Cardinal George Pell found guilty of sexual offences in Australia

WelCom April 2019: On 5 March, Cardinal George Pell, 77, was sentenced to a maximum of six years in prison, with a non-parole period of three years and eight months. He…

WelCom April 2019:

George Pell is the most senior Catholic cleric to be convicted of sexual offence crimes.

On 5 March, Cardinal George Pell, 77, was sentenced to a maximum of six years in prison, with a non-parole period of three years and eight months. He was convicted of sexually abusing two 13-year-old choirboys after Sunday Mass in the 1990s. One of them, ‘J’, is now aged in his 30s and testified at trial, while the other, ‘R’, died in 2014.

Cardinal Pell will not be eligible for parole for three years and eight months.
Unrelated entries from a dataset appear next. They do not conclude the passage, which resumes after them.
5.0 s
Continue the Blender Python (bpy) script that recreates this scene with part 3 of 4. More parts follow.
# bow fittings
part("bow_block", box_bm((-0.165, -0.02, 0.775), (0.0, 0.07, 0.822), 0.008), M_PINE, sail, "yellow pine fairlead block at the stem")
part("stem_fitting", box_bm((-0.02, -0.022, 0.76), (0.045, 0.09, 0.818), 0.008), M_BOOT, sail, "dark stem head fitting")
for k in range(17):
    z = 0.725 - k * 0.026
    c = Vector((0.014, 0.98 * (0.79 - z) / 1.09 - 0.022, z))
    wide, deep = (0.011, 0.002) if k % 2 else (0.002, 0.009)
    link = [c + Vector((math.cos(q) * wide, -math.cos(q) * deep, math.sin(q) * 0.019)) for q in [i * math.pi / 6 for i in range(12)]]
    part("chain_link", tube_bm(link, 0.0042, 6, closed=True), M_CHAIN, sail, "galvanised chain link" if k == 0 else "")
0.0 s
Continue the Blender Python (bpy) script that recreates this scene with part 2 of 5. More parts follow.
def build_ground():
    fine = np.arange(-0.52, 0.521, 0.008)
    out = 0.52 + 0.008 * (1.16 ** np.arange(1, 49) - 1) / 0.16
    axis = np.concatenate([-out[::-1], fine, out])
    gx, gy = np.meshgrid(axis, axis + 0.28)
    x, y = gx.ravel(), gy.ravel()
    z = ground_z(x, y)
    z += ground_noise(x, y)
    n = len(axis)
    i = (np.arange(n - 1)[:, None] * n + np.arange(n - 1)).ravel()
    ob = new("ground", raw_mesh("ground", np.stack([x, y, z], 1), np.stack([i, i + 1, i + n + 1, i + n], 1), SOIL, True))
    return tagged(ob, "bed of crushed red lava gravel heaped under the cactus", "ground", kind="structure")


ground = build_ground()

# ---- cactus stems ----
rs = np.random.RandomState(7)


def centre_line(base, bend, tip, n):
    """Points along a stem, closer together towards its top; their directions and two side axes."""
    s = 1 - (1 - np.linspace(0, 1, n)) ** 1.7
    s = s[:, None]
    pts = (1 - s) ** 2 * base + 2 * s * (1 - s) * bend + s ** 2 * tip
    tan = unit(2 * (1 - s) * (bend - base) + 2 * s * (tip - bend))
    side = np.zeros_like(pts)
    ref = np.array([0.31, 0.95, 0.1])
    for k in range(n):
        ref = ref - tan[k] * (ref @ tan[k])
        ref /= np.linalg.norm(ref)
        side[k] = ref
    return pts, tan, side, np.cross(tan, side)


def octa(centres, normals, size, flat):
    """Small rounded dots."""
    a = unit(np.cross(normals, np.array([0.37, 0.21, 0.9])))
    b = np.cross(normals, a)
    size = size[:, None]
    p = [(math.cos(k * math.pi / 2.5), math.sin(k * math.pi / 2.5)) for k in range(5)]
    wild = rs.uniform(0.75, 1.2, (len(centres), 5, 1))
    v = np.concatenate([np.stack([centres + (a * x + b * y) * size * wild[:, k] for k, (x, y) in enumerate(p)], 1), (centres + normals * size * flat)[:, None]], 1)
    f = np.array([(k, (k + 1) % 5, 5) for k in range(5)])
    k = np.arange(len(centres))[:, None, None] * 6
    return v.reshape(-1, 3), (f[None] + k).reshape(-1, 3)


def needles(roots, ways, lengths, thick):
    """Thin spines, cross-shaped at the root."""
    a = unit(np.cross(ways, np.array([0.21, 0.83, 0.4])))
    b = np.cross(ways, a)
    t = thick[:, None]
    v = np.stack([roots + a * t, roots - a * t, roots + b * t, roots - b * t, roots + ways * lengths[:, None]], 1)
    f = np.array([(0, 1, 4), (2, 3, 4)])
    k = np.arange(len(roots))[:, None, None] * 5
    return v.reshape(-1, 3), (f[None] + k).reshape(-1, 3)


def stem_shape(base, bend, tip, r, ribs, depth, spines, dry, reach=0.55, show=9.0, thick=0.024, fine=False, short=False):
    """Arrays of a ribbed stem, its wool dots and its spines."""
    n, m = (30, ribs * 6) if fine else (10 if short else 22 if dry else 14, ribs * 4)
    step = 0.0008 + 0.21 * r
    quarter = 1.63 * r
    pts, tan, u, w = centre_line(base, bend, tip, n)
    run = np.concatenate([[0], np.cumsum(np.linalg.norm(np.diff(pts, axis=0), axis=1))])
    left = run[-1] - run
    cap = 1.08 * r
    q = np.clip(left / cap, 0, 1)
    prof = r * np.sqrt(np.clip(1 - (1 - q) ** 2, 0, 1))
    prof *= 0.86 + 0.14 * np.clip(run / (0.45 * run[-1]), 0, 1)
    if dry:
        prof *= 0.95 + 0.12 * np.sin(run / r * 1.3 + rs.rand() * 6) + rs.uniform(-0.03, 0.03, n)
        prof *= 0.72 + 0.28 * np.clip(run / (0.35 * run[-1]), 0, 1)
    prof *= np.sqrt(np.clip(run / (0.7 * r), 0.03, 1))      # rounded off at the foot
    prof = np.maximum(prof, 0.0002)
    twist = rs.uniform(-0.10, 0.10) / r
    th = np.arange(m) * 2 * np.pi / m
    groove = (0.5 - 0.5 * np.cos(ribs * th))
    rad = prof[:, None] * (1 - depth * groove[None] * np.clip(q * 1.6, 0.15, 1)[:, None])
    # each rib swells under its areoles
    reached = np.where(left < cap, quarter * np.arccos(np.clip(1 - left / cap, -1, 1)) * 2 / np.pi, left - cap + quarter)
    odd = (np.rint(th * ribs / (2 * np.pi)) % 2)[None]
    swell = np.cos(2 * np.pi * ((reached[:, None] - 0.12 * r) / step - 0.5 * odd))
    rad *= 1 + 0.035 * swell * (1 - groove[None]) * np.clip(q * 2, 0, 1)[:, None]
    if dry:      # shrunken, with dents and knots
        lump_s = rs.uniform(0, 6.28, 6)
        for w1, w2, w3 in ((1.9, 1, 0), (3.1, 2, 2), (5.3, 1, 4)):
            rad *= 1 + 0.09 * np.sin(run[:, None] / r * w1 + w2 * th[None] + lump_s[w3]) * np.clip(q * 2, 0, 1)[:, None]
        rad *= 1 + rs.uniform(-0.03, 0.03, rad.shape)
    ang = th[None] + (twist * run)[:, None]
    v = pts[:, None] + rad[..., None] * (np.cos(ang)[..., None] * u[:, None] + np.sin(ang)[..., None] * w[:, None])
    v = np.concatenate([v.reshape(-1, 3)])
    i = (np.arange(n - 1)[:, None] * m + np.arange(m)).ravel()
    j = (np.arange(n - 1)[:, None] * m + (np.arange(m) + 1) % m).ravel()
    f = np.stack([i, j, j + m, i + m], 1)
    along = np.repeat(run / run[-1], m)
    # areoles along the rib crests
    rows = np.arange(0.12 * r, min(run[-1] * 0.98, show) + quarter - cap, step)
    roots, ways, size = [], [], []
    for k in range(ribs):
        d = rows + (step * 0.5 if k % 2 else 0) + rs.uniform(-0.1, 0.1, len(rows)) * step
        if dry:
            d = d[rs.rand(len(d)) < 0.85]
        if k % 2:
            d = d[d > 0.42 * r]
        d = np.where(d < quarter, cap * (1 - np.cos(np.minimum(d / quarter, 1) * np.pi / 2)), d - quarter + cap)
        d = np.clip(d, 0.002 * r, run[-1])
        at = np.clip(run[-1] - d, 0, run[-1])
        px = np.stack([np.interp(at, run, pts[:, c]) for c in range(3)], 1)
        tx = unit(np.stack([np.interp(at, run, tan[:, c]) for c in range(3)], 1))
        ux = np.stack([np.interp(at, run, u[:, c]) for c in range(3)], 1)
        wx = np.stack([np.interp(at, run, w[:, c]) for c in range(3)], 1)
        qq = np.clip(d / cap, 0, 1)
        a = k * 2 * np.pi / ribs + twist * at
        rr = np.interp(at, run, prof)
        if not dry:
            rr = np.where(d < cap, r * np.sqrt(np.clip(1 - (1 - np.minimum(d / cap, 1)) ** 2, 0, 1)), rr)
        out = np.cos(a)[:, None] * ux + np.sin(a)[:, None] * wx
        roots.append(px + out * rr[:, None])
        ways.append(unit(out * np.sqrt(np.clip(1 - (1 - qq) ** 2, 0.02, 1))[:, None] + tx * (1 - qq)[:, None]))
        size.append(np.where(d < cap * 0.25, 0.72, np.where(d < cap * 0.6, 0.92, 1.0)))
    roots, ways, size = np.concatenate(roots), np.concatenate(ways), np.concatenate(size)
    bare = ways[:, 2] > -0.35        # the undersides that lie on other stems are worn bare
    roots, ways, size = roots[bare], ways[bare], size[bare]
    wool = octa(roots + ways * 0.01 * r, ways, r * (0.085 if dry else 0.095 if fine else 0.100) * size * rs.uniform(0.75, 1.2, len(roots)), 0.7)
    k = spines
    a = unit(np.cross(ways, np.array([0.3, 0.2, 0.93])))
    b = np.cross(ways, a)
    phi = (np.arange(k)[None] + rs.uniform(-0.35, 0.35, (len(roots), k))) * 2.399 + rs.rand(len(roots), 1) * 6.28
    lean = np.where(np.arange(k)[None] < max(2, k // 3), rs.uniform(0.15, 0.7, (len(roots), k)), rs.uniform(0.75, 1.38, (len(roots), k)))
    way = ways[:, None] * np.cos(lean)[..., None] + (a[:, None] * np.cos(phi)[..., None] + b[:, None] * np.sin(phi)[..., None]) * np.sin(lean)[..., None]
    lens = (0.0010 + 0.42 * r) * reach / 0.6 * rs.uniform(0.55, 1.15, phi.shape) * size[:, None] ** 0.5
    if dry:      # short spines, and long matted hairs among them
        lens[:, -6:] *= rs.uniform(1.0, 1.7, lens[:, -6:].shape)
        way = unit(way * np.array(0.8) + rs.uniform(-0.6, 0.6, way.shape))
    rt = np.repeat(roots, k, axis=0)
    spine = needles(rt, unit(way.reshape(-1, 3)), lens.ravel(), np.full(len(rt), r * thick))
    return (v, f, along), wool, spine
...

Pell, who was the Vatican’s chief financial officer and an adviser to Pope Francis, was widely seen as the Church’s third most powerful official.

In December last year, the County Court of Victoria, Australia, found Pell guilty of five counts of child sexual abuse against two former choristers in Melbourne’s St Patrick’s Cathedral in the 1990s – making him the most senior Catholic official to be found guilty in a criminal court for sexually abusing minors. The verdict could not be reported until February this year for legal reasons.

Cardinal Pell’s trial was heard twice last year because a first jury failed to reach a verdict. A second jury unanimously convicted him of one charge of sexually penetrating a child under 16, and four counts of committing an indecent act on a child under 16. The jury found that he abused two choir boys in Melbourne’s St Patrick’s Cathedral in 1996 and 1997. He had pleaded not guilty. Following the verdict, Pell who has continuously said he is innocent, lodged an appeal.

During the sentencing in March, the chief judge in the case, Peter Kidd, spoke for over an hour as he sentenced Cardinal Pell on five charges of sexual offending against two young boys in 1996 and 1997.

Judge Kidd, 53, chief judge of the Victorian County Court, said ‘I would characterise these breaches and abuses as grave.’ Speaking directly to Cardinal Pell, he added, ‘Your conduct was permeated by staggering arrogance.’

Judge Kidd described the graphic details of the abuse and said the offending has had a ‘significant and long-lasting impact’ on one victim.

An appeal against his conviction is expected to be heard in June.

The Vatican confirmed that Pell was prohibited from public ministry and had been banned from having contact with minors. He has to abide by these rules until any appeal is over. They added that while the ruling was ‘painful’, and the Church has the ‘utmost respect’ for the Australian authorities, Pell has the right to ‘defend himself to the last degree’.